At the edge we apprehend our existence. It’s also there we are reborn.
Tuesday February 10th 2009: Life can take you anywhere and nowhere at the same time and come to think of it, is there a difference? I have been there at the abyss a number of times and I guess like a cat’s having nine lives, I have used all mine. However, I’m not counting anymore. And again this is not about death, it’s about life, the feeling of being alive and it’s about the future. It often happens that I think about life and what makes us exist as a person. Walking the cliff path with its scenery triggers a lot of thoughts and it’s easy to get lost in fantasyland. And when I do, it’s then all those hidden secrets of life reveal themselves.
I rose from the bench but I didn’t choose the same path as before. The ancient engraving on that route stone had shown me the route to “Life” and now I was very curious about the path leading to “Existence”, what could I possibly find there. I have to admit that the life path was both enjoyable and puzzling and it was definitely not straight forward; no highway sort to speak. So in a way I got a bit surprised that I once again was led to the same path leading to town. Was there a difference, or was I about to experience the same trip one more time. Well, I had no idea.
One of my experiences is that same situation can be very different depending on prerequisites. Like if you enter a room meeting people and you do it presenting yourself as one time a man and another time a woman, there is a difference and it’s huge.

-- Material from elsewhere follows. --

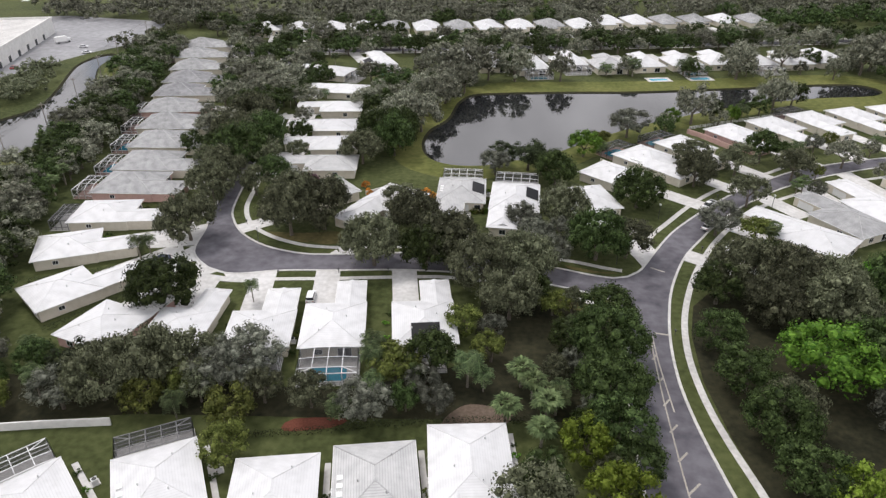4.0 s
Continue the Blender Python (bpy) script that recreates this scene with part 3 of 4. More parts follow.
# row on the inner side of the bend: rear gardens to the south
house(-4.8, 129.3, -81.6, 24.2, 13.2, 15.8, 0.52, screen_roof=True)
house(-23.5, 127, -82.2, 24.6, 13.0, 15.7, 0.52)
house(-38.2, 125.6, -82.5, 21.5, 13.4, 13.0, 0.55)
house(-56.3, 124.4, -90.5, 20.6, 12.4, 12.6, 0.5)
house(-73.9, 121.2, -109.4, 21, 13.5, 14.0, 0.55, wall=STUCCO_PINK, label=PINK_LABEL)
house(-94.2, 132.6, -130.5, 24, 13.5, 14.5, 0.55)
house(-108.3, 152.7, -156.9, 24, 14, 15.0, 0.55)
house(-111.4, 173.2, -172, 25, 14, 16.0, 0.55)
pool_cage(-23.5, 127, -82.2, 1.0, 12.4, 8.0)
pool_cage(-4.8, 129.3, -81.6, 3.0, 9.0, 5.0, frame_mat=BRONZE, pool=False)
pool_cage(-38.2, 125.6, -82.5, 1.5, 10.0, 5.0, pool=False)
pool_cage(-111.4, 173.2, -172, 1.5, 12.0, 5.0, pool=False, frame_mat=BRONZE)
# west row: fronts to the street, screened porches to the canal
for i, (hx, hy, hh) in enumerate([(-115.4, 192.2, -177.4), (-118, 209.6, -177.3), (-122.6, 228.8, -176.3), (-128.4, 247.5, -176.5), (-135.5, 265.9, -173), (-140.5, 287, -172.2), (-145.5, 307.4, -173.2), (-151.3, 328.6, -172.9), (-158.9, 351.3, -171.2), (-164.5, 373.8, -172.8)]):
    house(hx, hy, hh, 26, 16.5, 18.5, 0.6, pitch=0.42, roof=ROOF_DARK if i in (5, 6) else (ROOF_GREY), cap=CAP_GREY, wall=STUCCO_PINK if i in (0, 4) else STUCCO_CREAM, label=GREY_LABEL, skylights=0, drive=6)
    if i not in (5, 6, 7):
        pool_cage(hx, hy, hh, 2.0, 13.0, 6.0, domed=True, pool=i in (1, 2))
# row with rear gardens to the lake, west shore
for i, (hx, hy, hh) in enumerate([(-41.7, 215.5, 5.5), (-44.4, 234, 7.3), (-48.3, 252.4, 6.9), (-50.4, 274.9, 7), (-54, 298, -3.7)]):
    w = 13.5
    rx, ry = hx - w * math.sin(radians(hh)), hy + w * math.cos(radians(hh))
    house(rx, ry, hh, 26, w, 16.5, 0.55, roof=(ROOF_PALE, ROOF_WHITE, ROOF_WHITE, ROOF_WHITE, ROOF_WHITE)[i], cap=CAP_GREY if i == 0 else CAP_WHITE, label=PALE_LABEL if i == 0 else "", drive=7)
house(-64.3, 339.6, -14, 27, 15, 16, 0.6, drive=7)
house(-45.7, 349.1, -65.6, 30, 15, 18, 0.6, solar=True, drive=7)
pool_cage(-64.3, 339.6, -14, 3, 14, 6, pool=False)
pool_cage(-45.7, 349.1, -65.6, 1, 14, 7, domed=True)
# north side of the street, rear gardens to the lake
house(-45.5, 210.3, 40.1, 25, 13, 15, 0.55, roof=ROOF_PALE, cap=CAP_GREY, label=PALE_LABEL)
house(-29.6, 206.9, 61.7, 27, 14.2, 16, 0.66, drive=11)
house(-15, 212.3, 90.3, 28, 14, 17.5, 0.58, roof=ROOF_PALE, cap=CAP_GREY, label="one-storey villa with a pale grey tile roof and solar mat", skylights=3, solar=True, drive=0)
house(1.2, 210.2, 86.5, 30, 14, 19.5, 0.62, label="one-storey villa with a white tile roof and a solar mat", solar=True, drive=10)
house(18.7, 206.7, 106.5, 28.3, 15, 16.5, 0.5, drive=8)
house(27.5, 220.6, 138.1, 24, 14.2, 15.5, 0.55, drive=8)
house(40.1, 236.9, 131.8, 27, 15.5, 17, 0.6, skylights=3, drive=8)
house(56.3, 249.7, 127.8, 25, 14.5, 16, 0.55, drive=8)
house(77.4, 265.6, 123, 24, 14.5, 16, 0.55, wall=STUCCO_PINK, label=PINK_LABEL, drive=8)
house(95.5, 276.5, 119.4, 26, 14.5, 16, 0.55, drive=8)
house(113.2, 285.7, 116.4, 26, 14.5, 16, 0.55, drive=8)
house(131.3, 292.9, 113.9, 26, 14.5, 16, 0.55, drive=8)
house(149.7, 299.1, 112.2, 26, 14.5, 16, 0.55, drive=8)
house(168.5, 304.8, 111.2, 26, 14.5, 16, 0.55, drive=8)
pool_cage(-15, 212.3, 90.3, 0.8, 13.0, 7.5, pool=False)
pool_cage(1.2, 210.2, 86.5, 0.5, 13.5, 8.5, pool=False)
pool_cage(40.1, 236.9, 131.8, 2, 13.5, 8, domed=True, frame_mat=BRONZE)
pool_cage(56.3, 249.7, 127.8, 1, 12.5, 7.5, domed=True, frame_mat=BRONZE)
pool_cage(113.2, 285.7, 116.4, 1, 12.5, 7.0, domed=True, frame_mat=BRONZE, pool=False)
# east row
house(82.3, 164.6, -36.7, 24, 14, 15, 0.55, drive=8)
house(95.8, 180.8, -43.6, 28, 15, 17, 0.55, wall=STUCCO_CREAM, drive=8)
house(108.6, 188.7, -59.8, 27, 14.5, 17, 0.55, roof=ROOF_GREY, cap=CAP_GREY, label=GREY_LABEL, drive=8)
house(120, 193.9, -69.4, 30, 14.5, 18, 0.55, drive=8)
house(137.2, 200.8, -71.3, 28, 14.5, 17, 0.55, roof=ROOF_GREY, cap=CAP_GREY, label=GREY_LABEL, drive=8)
house(154.2, 206.3, -71.2, 28, 14.5, 17, 0.55, drive=8)
pool_cage(120, 193.9, -69.4, 1, 13, 7, domed=True, frame_mat=BRONZE)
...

Anyway, I was willing and followed the path with all my senses turned on 100% and ready to receive. I went far and nothing happened. The path I had walked had all been winding and taken me up and down on the cliffs on my way back to town, same as before. I could see the town coming closer and I knew it wasn’t far till the path ended and still nothing had happened. Well not quite true though. When I stopped and turned, like if I had dropped something, the path behind me was completely straightened. No winding up and down. Obviously a trip back would be a piece of cake.
I tried to go back to see what happened, no problem at all and when I turned again, the way I had walked was kept straightened to the point where I had turned in the first place. I had no idea and wasn’t able to figure that out, so I continued my walk back to town and still during the whole trip nothing happened. However, that last step leaving the path taking me down to the pavement could have been fatal. The path ended all right, but the pavement wasn’t there, I just took it for granted and almost fell.

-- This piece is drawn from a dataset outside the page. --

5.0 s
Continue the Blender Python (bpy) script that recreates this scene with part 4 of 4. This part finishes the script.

The town was there all right, I could see it, but it was a giant step to reach the pavement taking me there. What to do now? I turned and the path behind me was flat and straight, almost like a highway. It would have been easy to go back, but I wanted to go to town. Looking towards town was like looking through a pair of binoculars, however, people there weren’t able to see me and I felt it like I didn’t exist, like I didn’t belong there.
“Life”, “Existence”
The route stone suddenly popped up in my mind. How does that work, what is the connection? Hmm… Life, my life, was something that I had brought with me and it included Marianne. Everything about my life, me being alive, I had brought with me where I stood now? Could it be that? Life was present and past, but in the future, did I exist? I had like paved the path behind me, making it easy going. I was known and respected everywhere, everyone knew me. So why would I even bother to try to take that step, a huge step to a place where no one knew me? I was a king where I stood and over there I was nothing. What in the world is pushing me? Oh God, there it is. Now I know the answer. It’s TIME. You can’t live in the past, but you can bring life values with you to the future.
Time was pushing me to the edge, there was a limit and I could feel that now. All those things I had brought with me were about to fall over the edge and I began to realize that I wasn’t the only one falling. Marianne was there with me and all those other flowers like family and friends and all those memorable moments we had had, everything that I had brought with me was about to vanish. No, I don’t want this to happen; all those flowers that I brought can’t be wasted like this. There must be a way out of this I thought, but no. Going back, I now knew I would just be a copy of myself, repeating and doing the same thing over and over again. But the moment, those moments that meant something, they would all be gone, they never repeat. These moments making life worth living, they are all to be found in the future. It’s there in the future these moments exist, nowhere else.
I stretch out my right leg and moved over all my body weight to the right side and as in a last final step I did it… The fall never happened and instead I found myself on the other side. The step to this nowhere land, or town that I recognize so well, was huge and I had no idea how things would turn out if I ever got there. But I did it, I took the step and I brought all my flowers with me. The path that I left in one big step is no longer there behind me, I can’t go back. Everything I was has vanished and now there’s only me. However, there is this strange feeling inside me and it’s growing. Oh God, that last engraving on the route stone “ME”. What direction? Leading where?
I found myself back in town again after yet another walk. A bit shaky perhaps, but of course it was all an illusion. However, what we imagine must come from somewhere and like old ancient fairytales, even if telling about dragons and wicked witches and so on, isn’t it some sort of truth in them after all?